Resumir todo esto en el hecho de que Cézanne influyó en Picasso sería falso: difuminaría las diferencias del tipo de referencia y quitaría el elemento activamente rico en propósito del comportamiento de Picasso hacia Cézanne. Picasso actuó sobre Cézanne de forma bastante aguda. Por una parte, volvió a escribir la historia del arte al hacer de Cézanne un hecho histórico mucho más amplio y central en 1910 de lo que había sido en 1906: lo colocó dentro de la principal tradición de la pintura europea. Por otra parte, su referencia a Cézanne era tendenciosa.

Su punto de vista sobre él -para volver a la imagen de la mesa de billar- era particular, condicionado, entre otras cosas, por el hecho de haber prestado atención también a un arte tan distinto como la escultura africana.
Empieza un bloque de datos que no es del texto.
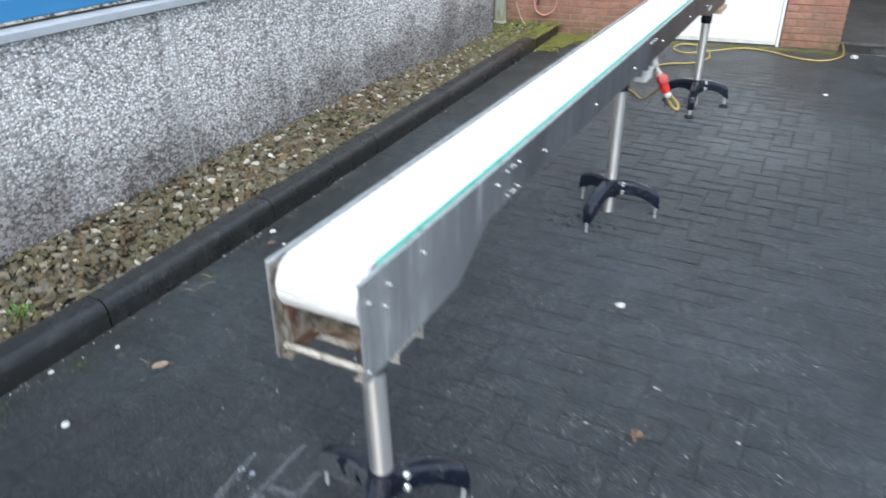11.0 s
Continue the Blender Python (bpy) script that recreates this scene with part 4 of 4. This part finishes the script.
# ---- cord, hose and other loose things ----
def build_cord():
    cord = thing("extension_cord", "yellow extension cord from the red connector to the gateway", "cable")
    con = lathe([(0.0, -0.028), (0.022, -0.028), (0.0245, -0.032), (0.0245, -0.058), (0.0225, -0.062), (0.0205, -0.1), (0.017, -0.122), (0.0, -0.122)], None, 24)
    smooth(part("connector", con, "plug_red", cord, "red round mains connector", HANG))
    for k in range(8):
        a = k * math.pi / 4
        part("grip_rib", box(0.0185, 0.0225, -0.003, 0.003, -0.112, -0.066, 0.001), "plug_red", cord, "", HANG @ Matrix.Rotation(a, 4, "Z"))
    nut = lathe([(0.0, -0.118), (0.0165, -0.118), (0.0175, -0.122), (0.0165, -0.138), (0.011, -0.146), (0.0, -0.146)], None, 16)
    smooth(part("cable_nut", nut, "box_white", cord, "pale grey cable nut", HANG))
    lid = lathe([(0.0, 0.0), (0.021, 0.0), (0.0235, 0.003), (0.0235, 0.01), (0.02, 0.013), (0.0, 0.0135)], None, 20)
    smooth(part("connector_lid", lid, "lid_pink", cord, "faded pink hinged lid", HANG_LID))
    loop = curve_points([(0.12, 2.768, 0.474), (0.132, 2.785, 0.446), (0.15, 2.8, 0.422), (0.163, 2.815, 0.418), (0.158, 2.83, 0.438), (0.125, 2.86, 0.458), (0.045, 3.0, 0.472), (-0.04, 3.25, 0.37), (-0.2, 3.75, 0.17),
                         (-0.35, 4.25, 0.03), (-0.45, 4.45, 0.009), (-0.568, 4.477, 0.009), (-0.683, 4.4, 0.009), (-0.85, 4.35, 0.009), (-0.93, 4.5, 0.009), (-0.767, 4.724, 0.009),
                         (-0.602, 5.038, 0.009), (-0.381, 5.358, 0.009), (-0.204, 5.485, 0.009), (-0.12, 5.75, 0.009), (-0.24, 6.1, 0.009), (-0.42, 6.13, 0.009), (-0.46, 5.93, 0.009),
                         (-0.334, 5.787, 0.012), (-0.148, 5.921, 0.018), (0.066, 6.19, 0.009), (0.284, 6.185, 0.009), (0.57, 6.019, 0.009), (0.766, 6.045, 0.009), (0.875, 6.25, 0.009), (0.885, 6.45, 0.014), (0.875, 6.62, 0.02), (0.866, 6.7, 0.022)], 8)
    smooth(part("cable", sweep(loop, 0.0075, 10), "yellow_cable", cord))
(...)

Vio a Cézanne y extrajo unas cosas en vez de otras, modificándolas según su propia intención y dentro de su exclusivo universo de representación. Por otra parte, al hacer esto cambió para siempre la forma en que nosotros podemos ver a Cézanne (y la escultura africana), a quien debemos ver en parte difractado por la lectura idiosincrática de Picasso: nunca veremos a Cézanne sin la distorsión de lo que la pintura poscezanniana hizo de Cézanne en nuestra tradición.

La «tradición», por cierto, yo no la considero como una especie estética de gen cultural, sino como una visión específicamente discriminante del pasado en una relación activa y recíproca con un conjunto, en desarrollo, de disposiciones y habilidades que pueden adquirirse en la cultura que posee esa visión. Pero de la influencia no quiero hablar.